> Your instructions: Find the lines holding the string "carried" in the data, then copy all of them.

> Data extract:

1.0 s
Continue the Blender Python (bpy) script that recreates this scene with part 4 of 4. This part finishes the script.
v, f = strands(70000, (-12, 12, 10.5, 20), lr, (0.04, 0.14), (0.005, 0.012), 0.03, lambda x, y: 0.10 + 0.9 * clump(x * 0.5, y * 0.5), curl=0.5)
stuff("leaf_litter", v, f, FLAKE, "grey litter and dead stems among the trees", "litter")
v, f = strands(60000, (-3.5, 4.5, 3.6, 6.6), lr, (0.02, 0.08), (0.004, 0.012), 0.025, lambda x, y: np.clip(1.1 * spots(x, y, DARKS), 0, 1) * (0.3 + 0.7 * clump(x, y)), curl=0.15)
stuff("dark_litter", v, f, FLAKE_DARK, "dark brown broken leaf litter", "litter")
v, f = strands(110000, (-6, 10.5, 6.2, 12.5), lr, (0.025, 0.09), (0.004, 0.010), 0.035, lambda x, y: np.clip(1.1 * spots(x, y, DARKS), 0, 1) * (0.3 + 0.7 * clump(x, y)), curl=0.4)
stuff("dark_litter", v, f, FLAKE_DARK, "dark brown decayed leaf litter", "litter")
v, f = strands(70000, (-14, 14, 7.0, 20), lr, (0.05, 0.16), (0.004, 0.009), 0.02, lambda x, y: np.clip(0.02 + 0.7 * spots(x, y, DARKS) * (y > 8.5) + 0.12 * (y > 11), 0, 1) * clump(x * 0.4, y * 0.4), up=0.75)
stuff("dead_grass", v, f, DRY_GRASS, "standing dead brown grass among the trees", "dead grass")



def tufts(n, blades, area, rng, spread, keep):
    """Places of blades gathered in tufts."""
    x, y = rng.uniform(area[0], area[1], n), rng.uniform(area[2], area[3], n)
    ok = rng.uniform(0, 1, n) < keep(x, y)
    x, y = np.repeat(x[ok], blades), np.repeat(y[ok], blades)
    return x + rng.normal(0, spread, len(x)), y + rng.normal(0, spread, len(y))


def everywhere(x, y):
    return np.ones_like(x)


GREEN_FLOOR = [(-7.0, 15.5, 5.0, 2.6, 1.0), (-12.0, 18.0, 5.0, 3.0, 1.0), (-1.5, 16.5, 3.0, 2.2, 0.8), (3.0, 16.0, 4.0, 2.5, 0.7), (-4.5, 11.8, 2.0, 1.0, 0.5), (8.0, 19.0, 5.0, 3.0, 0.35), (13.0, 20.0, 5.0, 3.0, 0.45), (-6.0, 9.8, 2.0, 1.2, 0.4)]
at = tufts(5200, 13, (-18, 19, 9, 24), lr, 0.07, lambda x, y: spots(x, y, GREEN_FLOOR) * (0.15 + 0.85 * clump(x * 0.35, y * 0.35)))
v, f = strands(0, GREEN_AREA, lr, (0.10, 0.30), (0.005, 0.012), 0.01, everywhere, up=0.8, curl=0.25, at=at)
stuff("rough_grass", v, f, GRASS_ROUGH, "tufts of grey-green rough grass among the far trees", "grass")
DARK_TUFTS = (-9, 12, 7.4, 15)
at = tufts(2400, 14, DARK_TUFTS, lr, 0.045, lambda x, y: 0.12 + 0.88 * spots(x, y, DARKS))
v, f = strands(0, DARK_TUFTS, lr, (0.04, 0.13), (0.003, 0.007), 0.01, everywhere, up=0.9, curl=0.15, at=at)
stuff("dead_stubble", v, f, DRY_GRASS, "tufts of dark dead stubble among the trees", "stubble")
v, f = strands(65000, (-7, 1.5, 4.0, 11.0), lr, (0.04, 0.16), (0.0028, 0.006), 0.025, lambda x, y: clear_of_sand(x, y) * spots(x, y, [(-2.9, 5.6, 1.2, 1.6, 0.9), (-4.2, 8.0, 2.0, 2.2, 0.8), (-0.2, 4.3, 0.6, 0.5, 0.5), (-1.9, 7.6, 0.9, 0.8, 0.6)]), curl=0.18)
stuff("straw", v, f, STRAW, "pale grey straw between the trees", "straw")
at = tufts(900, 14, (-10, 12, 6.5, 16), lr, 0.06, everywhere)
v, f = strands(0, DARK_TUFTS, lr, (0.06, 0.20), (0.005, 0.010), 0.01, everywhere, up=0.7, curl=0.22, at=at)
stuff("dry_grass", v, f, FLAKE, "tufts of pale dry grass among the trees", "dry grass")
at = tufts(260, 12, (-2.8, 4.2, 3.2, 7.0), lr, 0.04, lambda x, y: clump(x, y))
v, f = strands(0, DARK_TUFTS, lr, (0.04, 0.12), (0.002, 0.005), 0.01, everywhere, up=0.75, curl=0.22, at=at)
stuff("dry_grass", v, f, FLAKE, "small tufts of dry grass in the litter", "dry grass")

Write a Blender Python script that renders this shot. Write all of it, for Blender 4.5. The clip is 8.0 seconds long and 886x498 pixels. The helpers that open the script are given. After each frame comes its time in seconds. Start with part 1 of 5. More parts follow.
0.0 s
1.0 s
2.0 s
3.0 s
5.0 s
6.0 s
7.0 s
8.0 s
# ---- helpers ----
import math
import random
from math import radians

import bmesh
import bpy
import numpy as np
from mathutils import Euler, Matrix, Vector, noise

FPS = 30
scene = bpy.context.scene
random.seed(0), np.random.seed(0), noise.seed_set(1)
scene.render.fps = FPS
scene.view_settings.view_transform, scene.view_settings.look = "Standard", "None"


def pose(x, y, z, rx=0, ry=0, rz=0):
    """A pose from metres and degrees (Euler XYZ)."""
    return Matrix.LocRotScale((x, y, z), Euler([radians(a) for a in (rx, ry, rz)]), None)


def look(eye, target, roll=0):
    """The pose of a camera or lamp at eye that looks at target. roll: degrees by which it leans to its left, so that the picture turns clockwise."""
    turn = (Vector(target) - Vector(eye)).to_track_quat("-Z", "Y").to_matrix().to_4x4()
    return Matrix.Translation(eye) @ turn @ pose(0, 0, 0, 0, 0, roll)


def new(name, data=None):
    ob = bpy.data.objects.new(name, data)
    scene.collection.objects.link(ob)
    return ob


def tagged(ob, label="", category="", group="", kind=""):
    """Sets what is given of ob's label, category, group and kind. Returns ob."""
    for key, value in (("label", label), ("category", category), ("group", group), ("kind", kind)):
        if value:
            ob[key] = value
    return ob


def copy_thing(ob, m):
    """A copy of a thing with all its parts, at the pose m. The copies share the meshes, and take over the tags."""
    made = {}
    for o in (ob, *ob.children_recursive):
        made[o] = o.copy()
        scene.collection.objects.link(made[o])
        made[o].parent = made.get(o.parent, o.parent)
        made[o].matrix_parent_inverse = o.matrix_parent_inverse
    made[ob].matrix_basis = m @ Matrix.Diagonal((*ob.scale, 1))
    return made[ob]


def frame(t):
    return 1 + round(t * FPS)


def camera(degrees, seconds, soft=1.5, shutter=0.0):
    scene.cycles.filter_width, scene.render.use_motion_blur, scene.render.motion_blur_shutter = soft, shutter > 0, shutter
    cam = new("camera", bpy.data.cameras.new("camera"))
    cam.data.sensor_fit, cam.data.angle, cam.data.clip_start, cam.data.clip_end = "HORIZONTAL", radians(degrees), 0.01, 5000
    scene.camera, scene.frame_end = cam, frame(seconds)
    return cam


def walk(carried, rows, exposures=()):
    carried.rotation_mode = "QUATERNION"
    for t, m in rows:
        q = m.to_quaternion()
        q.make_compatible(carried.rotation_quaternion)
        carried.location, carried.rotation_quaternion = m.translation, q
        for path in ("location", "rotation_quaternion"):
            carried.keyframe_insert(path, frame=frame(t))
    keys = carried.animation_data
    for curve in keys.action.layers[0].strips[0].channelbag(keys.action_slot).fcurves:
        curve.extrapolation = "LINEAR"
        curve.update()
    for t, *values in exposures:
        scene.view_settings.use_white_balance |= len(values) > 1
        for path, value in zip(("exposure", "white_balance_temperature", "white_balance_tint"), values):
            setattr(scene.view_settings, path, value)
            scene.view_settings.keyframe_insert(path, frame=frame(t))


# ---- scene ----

> Exercise result:
def walk(carried, rows, exposures=()):
    carried.rotation_mode = "QUATERNION"
        q.make_compatible(carried.rotation_quaternion)
        carried.location, carried.rotation_quaternion = m.translation, q
            carried.keyframe_insert(path, frame=frame(t))
    keys = carried.animation_data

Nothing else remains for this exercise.